A little-known third petition, known as the 'Thumbprints Petition', was sent to Parliament on 23 August 1963 as reinforcement. As a consequence of the petition a seven-member Parliamentary Committee of Inquiry was established. The report...
  • …acknowledged the rights the Yolngu set out in the petitions and recommended to Parliament on 29 October 1963 that compensation for loss of livelihood be paid, that sacred sites be protected and that an ongoing parliamentary committee monitor the mining project.

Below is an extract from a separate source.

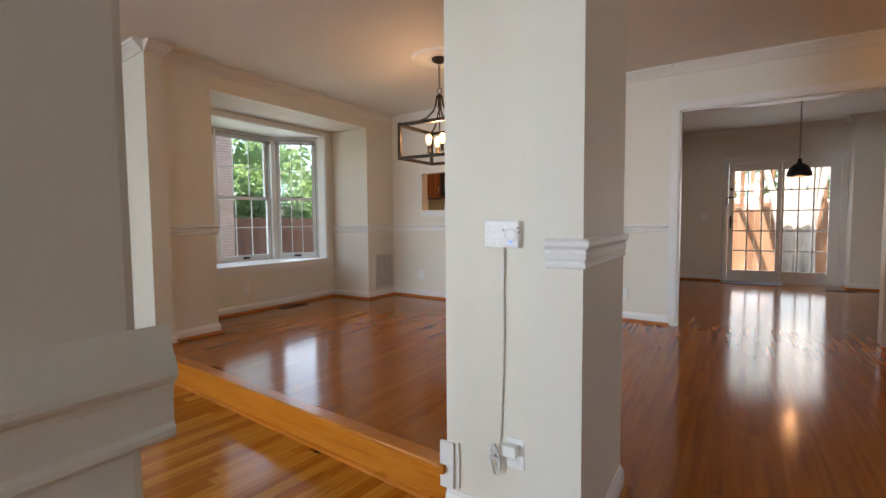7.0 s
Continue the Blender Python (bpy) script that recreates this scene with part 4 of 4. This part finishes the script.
part("flip_lock", boxes((0.02, 0.13, -0.022, -0.002, 1.350, 1.372, 0.004), (0.02, 0.04, -0.022, -0.002, 1.24, 1.35, 0.003)), BLACK, pt)
for z in (0.25, 0.95, 1.7):
    part("hinge", boxes((0.742, 0.758, -0.010, 0.0, z - 0.045, z + 0.045, 0.003)), STEEL, pt)

bm = boxes((-0.27, 0.55, 8.60, 8.93, 0.001, 0.010, 0.003))
tagged(new("door_mat", mesh_of("door_mat", bm, MAT)), "grey-blue woven mat in front of the patio door", "mat")

# ---------------------------------------------------------------- upper stairs with carved brackets
up = thing("upper_staircase", Matrix(), "oak stairs with carved side brackets under rounded treads", "stairs", kind="structure")
PROFILE = [(0.0, 0.0), (0.205, 0.0), (0.205, -0.012), (0.190, -0.022), (0.180, -0.042), (0.150, -0.052), (0.142, -0.066), (0.138, -0.092), (0.118, -0.106), (0.108, -0.126), (0.100, -0.150), (0.078, -0.166), (0.0, -0.170)]
ENDS = {1: 1.245, 2: 1.490, 3: 1.745, 4: 2.003}
for k in range(1, 11):
    end = ENDS[k] if k < 5 else 2.003 + 0.258 * (k - 4)
    y, z = end - 0.285, 0.205 * k - 0.028
    x0 = (0.965 if k == 1 else 1.014) if k < 5 else 1.172
    part("tread", boxes((x0, 2.175, y, end, z - 0.026, z, 0.009)), OAK_DARK, up)
    part("riser", boxes((x0 + 0.028, 2.175, y + 0.028, y + 0.044, max(0.002, z - 0.205), z - 0.026)), OAK_DARK, up)
    if k < 5:
        if k > 1:
            part("string", boxes((1.046, 1.058, y + 0.045, end - 0.001, 0.002, z - 0.027)), PAINT, up, "white painted stair string")
        else:
            part("block", boxes((x0 + 0.028, 1.045, y + 0.045, end - 0.03, 0.002, z - 0.027)), OAK_DARK, up)
        part("cove", boxes((x0 + 0.012, 1.046, y + 0.014, end - 0.012, z - 0.040, z - 0.0265, 0.005)), OAK_DARK, up)
        if k == 1:
            continue
        bm = bmesh.new()
        low = [bm.verts.new((1.026, y + 0.046 + a, z - 0.040 + b)) for a, b in PROFILE]
        high = [bm.verts.new((1.045, y + 0.046 + a, z - 0.040 + b)) for a, b in PROFILE]
        bm.faces.new(low)
        bm.faces.new(high[::-1])
        for q in range(len(PROFILE)):
            bm.faces.new((low[q], low[(q + 1) % len(PROFILE)], high[(q + 1) % len(PROFILE)], high[q]))
        part("carved_bracket", bm, OAK_DARK, up)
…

Petitions, legal action and court decisions

While the petitions had very little immediate effect, they were a 'significant step by the Yirrkala groups for their claim for land rights'.
In 1968, after their petitions to Parliament failed to gain recognition of their rights to land, Yolngu people from Yirrkala in eastern Arnhem Land took their case to the Northern Territory Supreme Court.
On Australia Day 1972 Aboriginal people set up a tent embassy on the lawns in front of Parliament House. Aboriginal people and supporters demonstrated at Parliament House in 1974. The embassy was removed by police and re-established several times until February 1975, when it closed. The following year Parliament passed the first Commonwealth law on land rights.

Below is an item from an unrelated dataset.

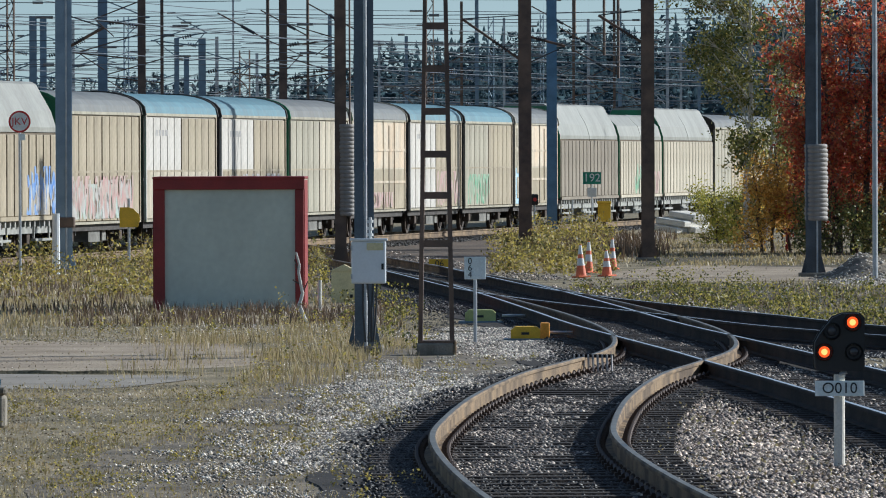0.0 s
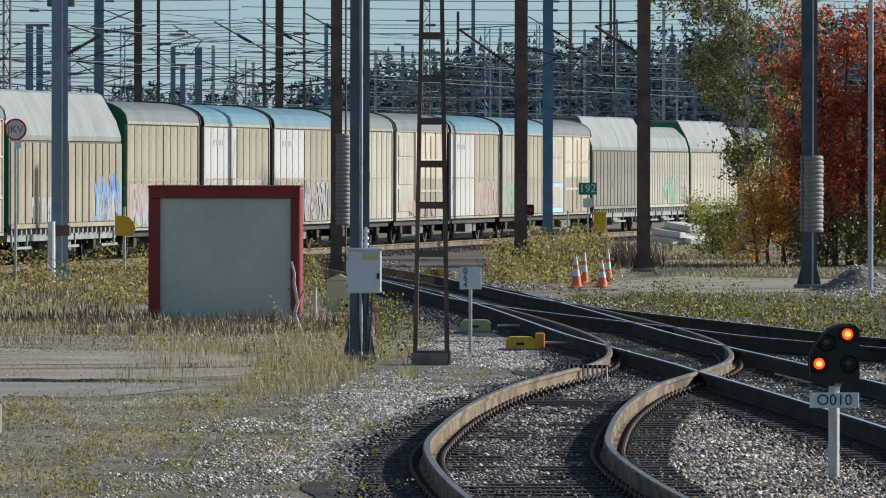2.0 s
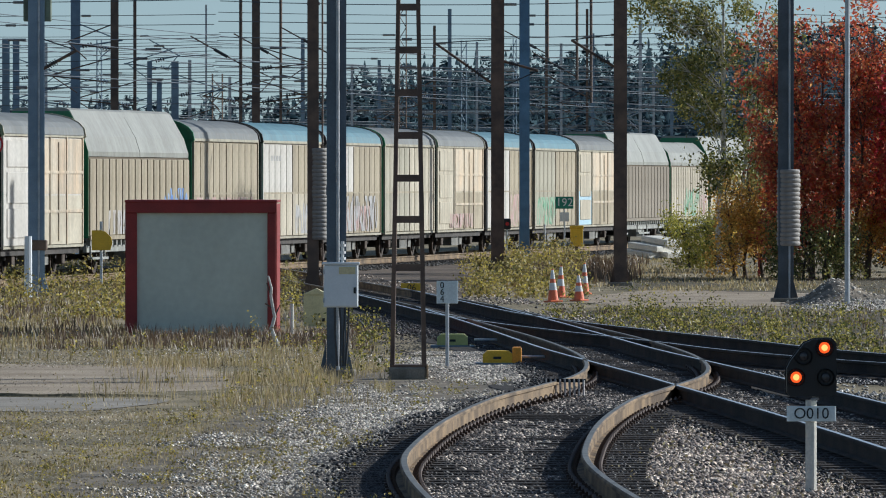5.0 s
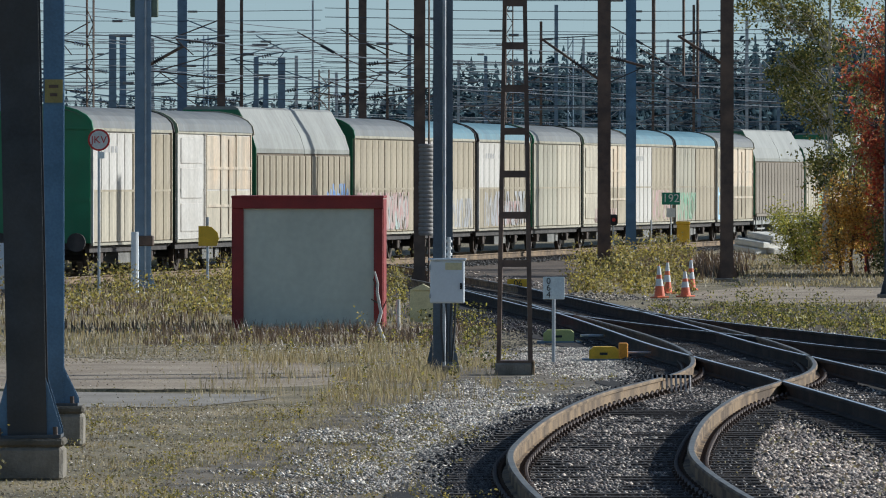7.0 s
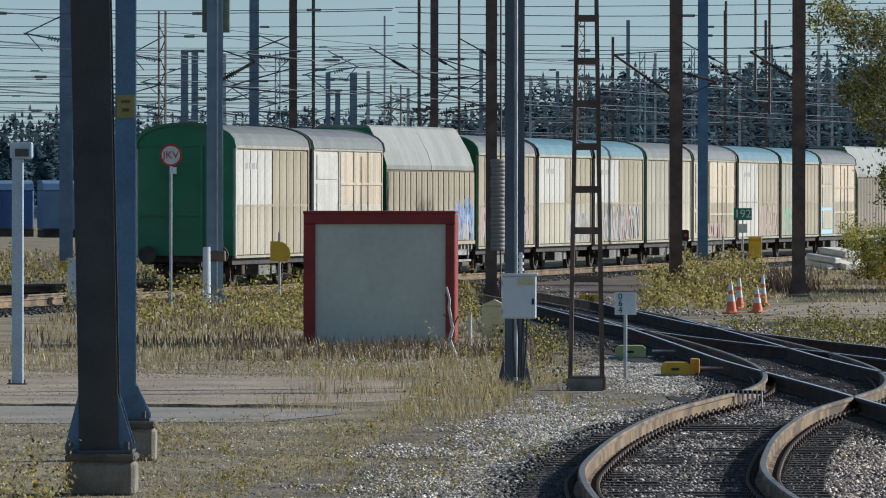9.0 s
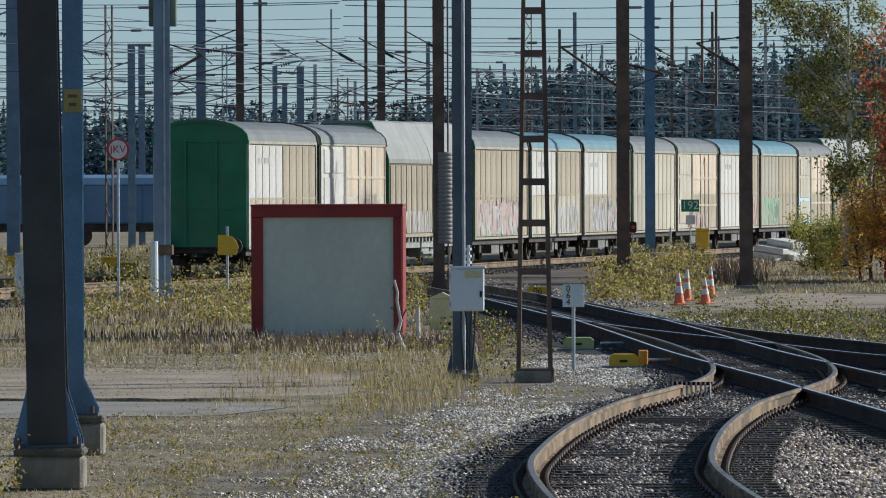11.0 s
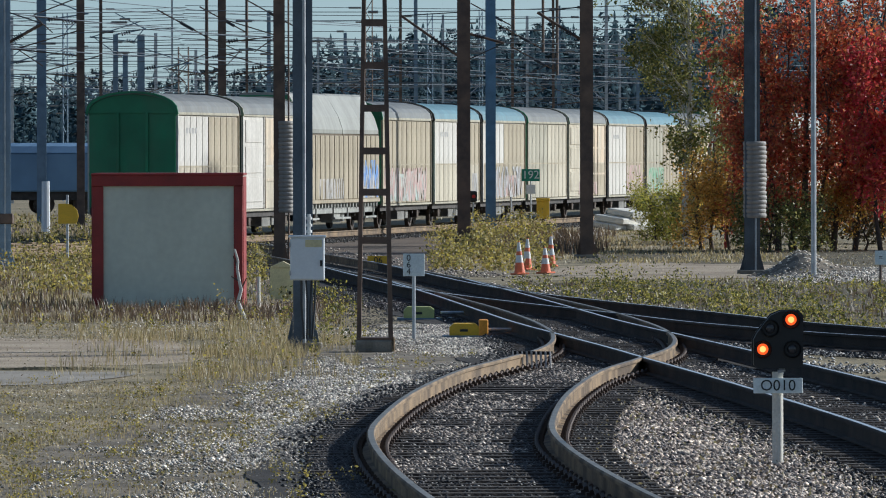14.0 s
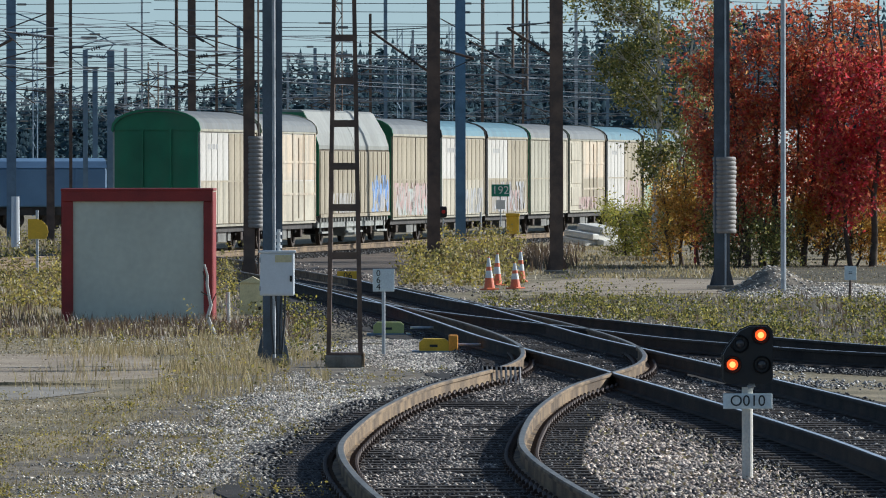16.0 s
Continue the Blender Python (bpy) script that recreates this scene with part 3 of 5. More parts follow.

Misunderstood: not just decorated texts

The shock of the 1963 petition was that the format of the petition as a bark painting.
At the same time,Aboriginal and Torres Strait Islander art, including art from Arnhem Land has been offered as an exchange to non-Aboriginal people for a long time. From early contact with missionaries to government officials, barks by Yolngu artists from Arnhem Land were presented with much ceremony to visitors.
Each time the bark paintings were made and given, the painters were articulating their claim as the original owners of the land. Previously, the clans of the Gove Peninsula had recorded their title to lands in paintings on two great panels for the Yirrkala Methodist Mission church.
  • 'Yolngu have used art for hundreds of years as a means of asserting their rights and engaging outsiders…their art is an expression of a way of life and of a view of the world: it is a gift of immense value…It is offered in exchange'.Howard Morphy

But the lack of a response to the gifts of bark paintings was baffling for Yolngu people. As Galarrwuy Yunupingu recounts in the 1950s:
  • The vehicles came to a rest, the dignitaries got out, they received their flowers, they smiled, then they left and that was that. The clan leaders stood there expecting something that would acknowledge them and respect them, an exchange or a gift in return—but they received nothing.

The 1963 petition - a bridge between two traditions of law

The 1963 petition was preceded by correspondence that recorded the community's concern for their land.